In a recent, high-profile article, British Foreign Secretary David Miliband stated that the Conservative Party’s European policy, which advocates Britain’s sovereignty and independence as a nation-state, threatens the US-UK Special Relationship. He argued that President Obama’s unfettered enthusiasm for further EU integration means that Britain should relinquish its foreign policy to the unelected and unaccountable European Commission, in order to retain its influence with Washington. Now, Shadow Foreign Secretary William Hague, has hit back in spectacular fashion. He has blown apart the two biggest myths perpetuated by EU-integrationists, namely that (1) Britain has meaningfully shaped EU policy; or (2) the Anglo-American Special Relationship can thrive via the EU.

Mr. Hague states bluntly: “For more than a decade we have had a British government whose idea of being in Europe’s mainstream meant following in others’ slipstream. The results have been meagre.” He is right. On every major question within the European Union, Britain has lost out.
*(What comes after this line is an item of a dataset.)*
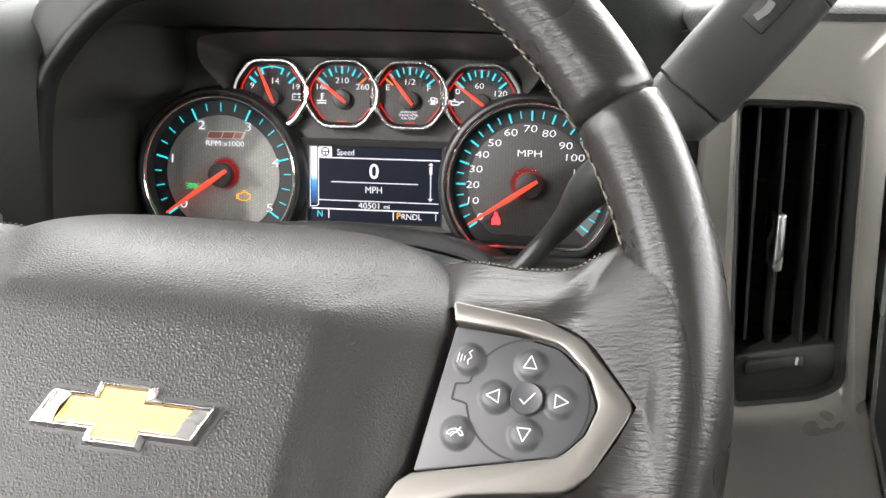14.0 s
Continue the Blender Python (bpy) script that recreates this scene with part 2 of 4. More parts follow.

For example, the Common Agricultural Policy continues to protect French farmers and discriminate against more efficient British farmers; The European Security and Defense Policy has not delivered increased defense spending or military capabilities by Britain’s under-spending Continental partners; the Common Foreign and Security Policy is driven by Franco-German interests such as appeasing Russian aggression. On every level, Britain has been led, rather than taken the lead in Europe, since the departure of Lady Thatcher from office in 1990.

Despite President Obama’s enthusiasm for the European project, he will soon find what every President before him has: that if he wants something done, he should avoid Brussels and deal with his allies bilaterally. It isn’t ‘Europe’ who will provide extra troops for Afghanistan, for example; it is America’s closest allies who will do so individually. And America has had no greater partner – in cultural, economic, military and intelligence terms – than the UK. The Special Relationship is predicated on shared values and common interests that go far beyond the illusion of a European superstate.